Sobre esta celebración, Emilio Bacardí recoge esta crónica:

“[…]  Los altares de Cruz, en ciertas casas, revestían los caracteres de una fiesta durante un mes, comenzando por un altar de dos escalones, que subía escalón por escalón hasta alcanzar el techo; allí las flores, las frutas, sobre todo los corojos, marañones y caimitos; allí los cantares improvisados, más o menos picarescos y más o menos ordinarios según la familia en cuya casa se hacían los festejos; y allí la frescura o atrevimiento de alguna damisela más o menos sincera o descocada, poniendo la banderita a uno de los jóvenes concurrentes, buscando al más rumboso para la continuación de la fiesta que concluía por una verdadera parranda […]”.

Sin dudas, son las famosas Romerías en Holguín las fiestas por la Cruz de Mayo de mayor arraigo –incluso se mantienen con mucho brillo en nuestros días-. Desde muy temprano, el tres de mayo, se organiza una gran procesión para subir al cerro donde el fraile franciscano Antonio de Alegría plantó una enorme cruz de madera en 1790; allí se oficia un culto evangélico, se canta y se baila.
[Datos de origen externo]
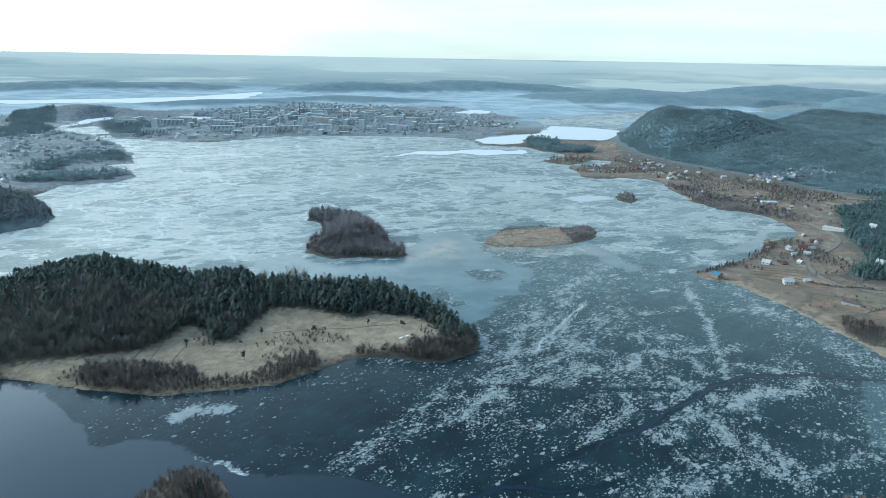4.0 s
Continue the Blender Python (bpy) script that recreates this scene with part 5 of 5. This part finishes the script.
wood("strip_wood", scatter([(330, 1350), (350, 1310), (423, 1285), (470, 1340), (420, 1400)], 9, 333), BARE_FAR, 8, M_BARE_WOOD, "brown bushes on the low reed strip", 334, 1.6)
wood("town_trees", scatter(TOWN_AREA, 15, 335, lambda x, y: vnoise(x, y, 90, 92) > -0.25), TOWN_BUSH, 4.5, M_HAZED_TOWN_TWIGS, "hazy trees between the town houses", 336, 1.5)
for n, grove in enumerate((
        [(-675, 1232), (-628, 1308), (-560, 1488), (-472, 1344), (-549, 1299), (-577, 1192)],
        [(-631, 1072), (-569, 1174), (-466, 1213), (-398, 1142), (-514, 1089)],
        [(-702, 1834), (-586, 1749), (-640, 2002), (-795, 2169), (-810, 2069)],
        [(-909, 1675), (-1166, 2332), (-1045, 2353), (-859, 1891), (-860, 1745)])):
    wood("suburb_wood", scatter(grove, 9, 337 + n, lambda x, y: vnoise(x, y, 60, 93) > -0.5), SPRUCE_FAR, 9, M_HAZED_HILL_WOOD, "dark trees on the suburb's lake shore", 357 + n, 1.9)
wood("village_trees", scatter(SHORE_VILLAGE, 6.5, 341, lambda x, y: vnoise(x, y, 45, 94) > 0.0), BARE_FAR, 4.5, M_THICKET, "leafless garden trees in the shore village", 342, 1.4)

# ---------------------------------------------------------------- jetties and boats
def jetty(line, width, label):
    """Planks on posts along a line over the ice."""
    top = empty("jetty")
    p = bend(line, 0.9)
    d = np.gradient(p, axis=0)
    me = None
    for i in range(len(p)):
        a = math.degrees(math.atan2(d[i][1], d[i][0]))
        if me is None:
            bm = bmesh.new()
            box(bm, -0.42, -width / 2, 0.45, 0.42, width / 2, 0.55)
            ob = part("plank", bm, M_PLANK, top)
            me = ob.data
        else:
            ob = new("plank", me)
            ob.parent = top
        ob.matrix_world = pose(p[i][0], p[i][1], 0, 0, 0, a)
        if i % 4 == 0:
            bm = bmesh.new()
            box(bm, -0.1, -0.1, -1.0, 0.1, 0.1, 0.45)
            post = part("post", bm, M_BARK, top)
            post.matrix_world = pose(p[i][0], p[i][1], 0, 0, 0, a)
    return tagged(top, label, "jetty")


jetty([(266, 237), (262, 244), (258, 252)], 1.6, "weathered plank jetty reaching from the boathouse")
jetty([(257, 251), (252, 249.5), (246, 247)], 1.6, "jetty arm of grey planks frozen in the ice")
jetty([(365, 284), (370, 275), (376, 265)], 1.2, "long narrow gangway from the shore to the floating hut")


def floating_hut():
    top = empty("floating_hut")
    bm = bmesh.new()
    box(bm, -5.5, -2.6, -0.15, 5.5, 2.6, 0.5)
    part("deck", bm, M_PLANK, top)
    bm = bmesh.new()
    box(bm, -2.5, -1.7, 0.5, 3.5, 1.7, 2.6)
    part("wall", bm, WALLS["white"], top)
    bm = bmesh.new()
    slab(bm, (-2.9, -2.0, 2.6), (3.9, -2.0, 2.6), (3.9, 2.0, 2.9), (-2.9, 2.0, 2.9), 0.15)
    part("roof", bm, ROOFS["white"], top)
    bm = bmesh.new()
    box(bm, 3.44, -0.45, 0.55, 3.56, 0.45, 2.35)
    part("door", bm, WALLS["brown"], top)
    for x in (-1.2, 1.6):
        bm = bmesh.new()
        box(bm, x - 0.5, -1.78, 1.2, x + 0.5, -1.6, 2.1)
        part("window", bm, M_PANE, top)
    for x in (-5.3, 5.3):
        for y in (-2.4, 2.4):
            bm = bmesh.new()
            box(bm, x - 0.06, y - 0.06, 0.5, x + 0.06, y + 0.06, 1.5)
            part("post", bm, M_PLANK, top)
    return tagged(top, "white hut on a floating plank deck in the ice", "floating hut")


at(floating_hut(), 362, 288, 152, 0.0)


def boat(l, w, hull, label):
    top = empty("boat")
    v, f = [], []
    n = 9
    for i in range(n):
        t = i / (n - 1)
        b = w / 2 * math.sin(math.pi * min(1, 0.22 + t * 0.78)) ** 0.6
        x = (t - 0.5) * l * -1
        for y, z in ((-b, 0.75 + 0.15 * (1 - t)), (-b * 0.7, 0.1), (b * 0.7, 0.1), (b, 0.75 + 0.15 * (1 - t))):
            v.append((x, y, z))
    for i in range(n - 1):
        for k in range(3):
            f.append((4 * i + k, 4 * i + k + 1, 4 * i + k + 5, 4 * i + k + 4))
    f.append((0, 1, 2, 3))
    ob = new("hull", fast_mesh("hull", np.array(v), np.array(f), hull))
    ob.parent = top
    for x in (-l * 0.2, l * 0.15):
        bm = bmesh.new()
        box(bm, x - 0.15, -w * 0.4, 0.5, x + 0.15, w * 0.4, 0.56)
        part("bench", bm, M_PLANK, top)
    return tagged(top, label, "boat")


at(boat(5, 1.7, WALLS["white"], "white rowing boat drawn up on the ice edge"), 295, 252, 70, 0.05)
at(boat(4.5, 1.6, WALLS["white"], "white boat lying on the grass"), 410, 226, 20)
at(boat(4.5, 1.6, WALLS["grey"], "grey boat lying among bare trees"), 417, 227, 10)
at(boat(4.5, 1.6, WALLS["white"], "white boat beside the road"), 425, 213, 60)
at(shed("shed", 2.2, 3.0, 1.9, "white", "white", "small white hut behind the red-roofed cottage"), 369, 222, 40)
at(boat(4.2, 1.5, WALLS["white"], "white boat stored under bare garden trees"), 398, 231, 35)


def raft_hut():
    top = empty("raft_hut")
    bm = bmesh.new()
    box(bm, -3, -2.2, -0.1, 3, 2.2, 0.5)
    part("deck", bm, M_BARK, top)
    bm = bmesh.new()
    box(bm, -2, -1.6, 0.5, 2, 1.6, 2.5)
    part("wall", bm, WALLS["brown"], top)
    bm = bmesh.new()
    slab(bm, (-2.4, -2, 2.5), (2.4, -2, 2.5), (2.4, 2, 2.9), (-2.4, 2, 2.9), 0.2)
    part("roof", bm, ROOFS["white"], top)
    return tagged(top, "dark bathing hut with a white roof on a raft", "hut")


at(raft_hut(), 407, 355, 20, 0.0)


def footbridge():
    top = empty("bridge")
    bm = bmesh.new()
    box(bm, -11, -2.2, 1.0, 11, 2.2, 1.5)
    part("deck", bm, M_PLANK, top)
    for y in (-2.1, 2.1):
        bm = bmesh.new()
        box(bm, -11, y - 0.06, 2.35, 11, y + 0.06, 2.5)
        part("rail", bm, M_METAL, top)
        for k in range(9):
            bm = bmesh.new()
            box(bm, -10.8 + k * 2.7 - 0.06, y - 0.06, 1.5, -10.8 + k * 2.7 + 0.06, y + 0.06, 2.35)
            part("post", bm, M_METAL, top)
    for x in (-9, 9):
        bm = bmesh.new()
        box(bm, x - 0.6, -2, -1.5, x + 0.6, 2, 1.0)
        part("pier", bm, M_PLANK, top)
    return tagged(top, "low timber road bridge over the stream mouth", "bridge")


at(footbridge(), 495, 311, -62)


def town_bridge():
    top = empty("bridge")
    bm = bmesh.new()
    box(bm, -45, -4, 5.0, 45, 4, 6.2)
    part("deck", bm, M_PANEL, top)
    for k in range(6):
        bm = bmesh.new()
        box(bm, -37.5 + k * 15 - 1.2, -3, -3, -37.5 + k * 15 + 1.2, 3, 5)
        part("pier", bm, M_PANEL, top)
    for y in (-3.9, 3.9):
        bm = bmesh.new()
        box(bm, -45, y - 0.1, 6.2, 45, y + 0.1, 7.3)
        part("rail", bm, M_PANEL, top)
    return tagged(top, "long pale concrete bridge on piers at the town", "bridge")


at(town_bridge(), -650, 1742, 30, 0.0)



def stack():
    """A tall round works chimney with a rim and a wide foot."""
    top = empty("chimney_stack")
    for name, r0, r1, z0, z1 in (("foot", 3.4, 3.0, -1, 3), ("shaft", 2.6, 1.5, 3, 44), ("rim", 1.8, 1.8, 44, 45.2)):
        bm = bmesh.new()
        bmesh.ops.create_cone(bm, segments=14, radius1=r0, radius2=r1, depth=z1 - z0, cap_ends=True, matrix=Matrix.Translation((0, 0, (z0 + z1) / 2)))
        part(name, bm, M_BRICK_FAR, top)
    return tagged(top, "tall dark brick works chimney in the town", "chimney")


M_BRICK_FAR = plain("chimney_stack_brick", (0.20, 0.22, 0.24), 0.85, 0.2, 0.3)
at(stack(), -392, 2130)
at(stack(), -268, 2352)


def fence(line, label, gap=2.4, high=1.1):
    """Timber fence: posts and two rails from post to post."""
    top = empty("fence")
    p = bend(line, gap)
    z = ground_z(p[:, 0], p[:, 1])
    post = None
    for i in range(len(p)):
        if post is None:
            bm = bmesh.new()
            box(bm, -0.07, -0.07, -0.4, 0.07, 0.07, high)
            post = part("post", bm, M_PLANK, top)
            ob = post
        else:
            ob = new("post", post.data)
            ob.parent = top
        ob.matrix_world = pose(p[i][0], p[i][1], z[i])
    for h in (0.45, 0.95):
        for i in range(len(p) - 1):
            a, b = Vector((*p[i], z[i] + h)), Vector((*p[i + 1], z[i + 1] + h))
            bm = bmesh.new()
            box(bm, 0, -0.03, -0.06, (b - a).length, 0.03, 0.06)
            ob = part("rail", bm, M_PLANK, top)
            ob.matrix_world = Matrix.Translation(a) @ (b - a).to_track_quat("X", "Z").to_matrix().to_4x4()
    return tagged(top, label, "fence")


for line in ([(338, 200), (343, 188), (357, 171)], [(345, 188), (362, 198)], [(512, 398), (562, 415)], [(518, 376), (573, 400)], [(330, 230), (318, 205)], [(455, 470), (480, 470), (482, 455)]):
    fence(line, "weathered timber fence round a grassy plot")

# ---------------------------------------------------------------- broken ice flakes
def flakes():
    r = np.random.RandomState(401)
    n = 260000
    b, d = np.radians(r.uniform(-28, 62, n)), np.sqrt(r.uniform(235 ** 2, 520 ** 2, n))
    x, y = d * np.sin(b), d * np.cos(b)
    c = ice_cover(x, y)
    gaps = np.clip(0.8 + 2.4 * rough_noise(x * 1.3, y, 13, 110), 0, 2)
    ok = (r.rand(n) < c["snow"] * 0.34 * gaps * (1 - 0.8 * np.clip(c["slush"], 0, 1))) & (c["open"] < 0.3) & (c["thin"] < 0.3) & (land_depth(x, y) < -1)
    x, y = x[ok], y[ok]
    n = len(x)
    k = 6
    a = np.sort(r.uniform(0, 6.283, (n, k)), axis=1)
    size = r.uniform(0.18, 0.5, (n, 1)) * np.where(r.rand(n, 1) < 0.08, 2.2, 1.0)
    px, py = np.cos(a) * size * r.uniform(1.0, 2.2, (n, k)), np.sin(a) * size * r.uniform(0.6, 1.0, (n, k))
    t = r.normal(0.8, 0.4, (n, 1))
    qx, qy = px * np.cos(t) - py * np.sin(t) + x[:, None], px * np.sin(t) + py * np.cos(t) + y[:, None]
    up = r.uniform(0.06, 0.16, (n, 1)) * np.ones((1, k))
    v = np.concatenate([np.stack([qx, qy, up], -1), np.stack([qx, qy, up * 0 - 0.05], -1)], 1).reshape(-1, 3)
    o = (np.arange(n) * 2 * k)[:, None, None]
    f = [(0, i, i + 1) for i in range(1, k - 1)]
    for i in range(k):
        j = (i + 1) % k
        f += [(i, i + k, j + k), (i, j + k, j)]
    return fast_mesh("ice_flakes", v, (np.array(f)[None] + o).reshape(-1, 3), M_FLAKE), n


flake_mesh, flake_count = flakes()
tagged(new("ice_flakes", flake_mesh), "small white broken flakes lying on dark lake ice", "ice", kind="stuff")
Y al anochecer, según nos cuenta el investigador Jorge González Aguilera, “la fiesta continuaba con la visita a los Altares de Cruz […] En alguna parte exterior de la vivienda se colocaban pencas de yarey, coco o palma, de las cuales pendían grillos, cocuyos, ranas, chipojos, en fin, todo animalejo que contribuyera a dar la imagen de un monte”.

Este contexto de la comunión alternante entre lo religioso y lo profano, como he dicho, va a contribuir a un tímido surgimiento en la actividad teatral de autores e intérpretes locales, maquinistas, inventores, constructores y pintores. Por supuesto, falta por reseñar decenas de procesiones que en Cuba aportaron al quehacer escénico posterior.

Fuentes: Colectivo de autores: Fiestas tradicionales cubanas / Emilio Bacardí: Crónicas de Santiago de Cuba / Manuel Pérez Beato: La Habana antigua / Jorge González Aguilera: Fiestas tradicionales.